As described in the HDSDR FAQ, HDSDR communicates with hardware through a control module referred to as the External Input Output Dynamic Link Library (ExtIO-DLL). The nice thing about this is the interface for the ExtIO DLL is publicly available. If you have a new piece of hardware you’d like to use with HDSDR, just write a DLL that provides the proper interface, drop it into the HDSDR program directory, and you’re good to go.

Writing the DLL…

If you’ve ever written a DLL for the Windows operating system you won’t have any trouble producing an ExtIO-DLL. The interface description can be found in the specifications available on either the original Winrad page or I2PHD’s WeakSignals page. Of 19 possible entry points, only eight (InitHW, OpenHW, StartHW, StopHW, CloseHW, SetHWLO, GetStatus, and SetCallback) are required.

I had already written a Python library to control the Si5351 so this was the logical place to start. I ported the routines to C and integrated them as appropriate within an ExtIO-DLL project skeleton. Since the required entry points are sufficient to control the Si5351, they’re the only ones I implemented. The source code and precompiled binaries are available from the GitHub repository as a Visual Studio 2008 project. If you’re going to rebuild from souce you’ll also need the libusb-win32 library.

And Using The Hardware

The signal generator uses an Adafruit Trinket with appropriate firmware as a USB-to-I2C interface for the Si5351. When you plug the signal generator into the USB port the first time, Windows will attempt to load a driver once the Trinket gets past its bootloader. The driver can be obtained as part of the original I2CStick project upon which the Trinket firmware is based. Download the zip, extract the driver, and install it as you normally would. The file includes versions for both 32 and 64 bit but I’ve only tested the 64 bit version on Win7.

At this point, drop the ExtIO-DLL from the Visual Studio project (it can be found in the Release or Debug directory, depending upon which you want) into the HDSDR program directory. Start HDSDR as normal and choose the Extio-Si5351 DLL when prompted.


With the DLL as written, the signal generator will produce I and Q signals at the HDSDR local oscillator (LO) frequency on the Si5351 clocks 0 and 1. Since there’s only control for one frequency in the Extio-DLL interface I didn’t bother with clock 2.

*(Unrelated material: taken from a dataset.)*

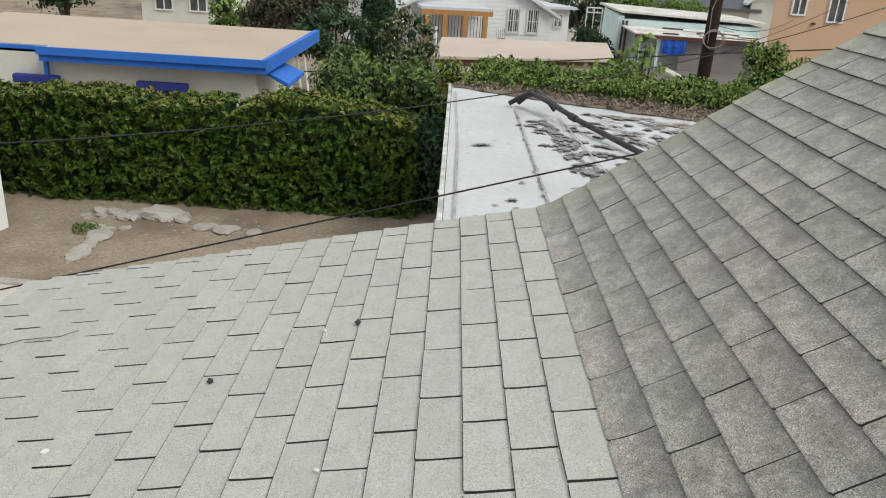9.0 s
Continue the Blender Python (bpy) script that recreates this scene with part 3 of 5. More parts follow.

Also, even though you can go down to a 0 Hz LO in HDSDR, the Si5351 won’t work that low. It bottoms out somewhere between 1 and 2 MHz so if you’re going lower than that you’ll need some sort of divider circuit.

Finally, while this project was written for the Windows operating system, it could be modified to work under Linux with Wine. This is actually the next improvement I’m looking at since, at least for me. using HDSDR with a Linux native library to control the hardware would definitely be the best of both worlds.

1 Comment

  1. Pio

    Good job. I am waiting for more.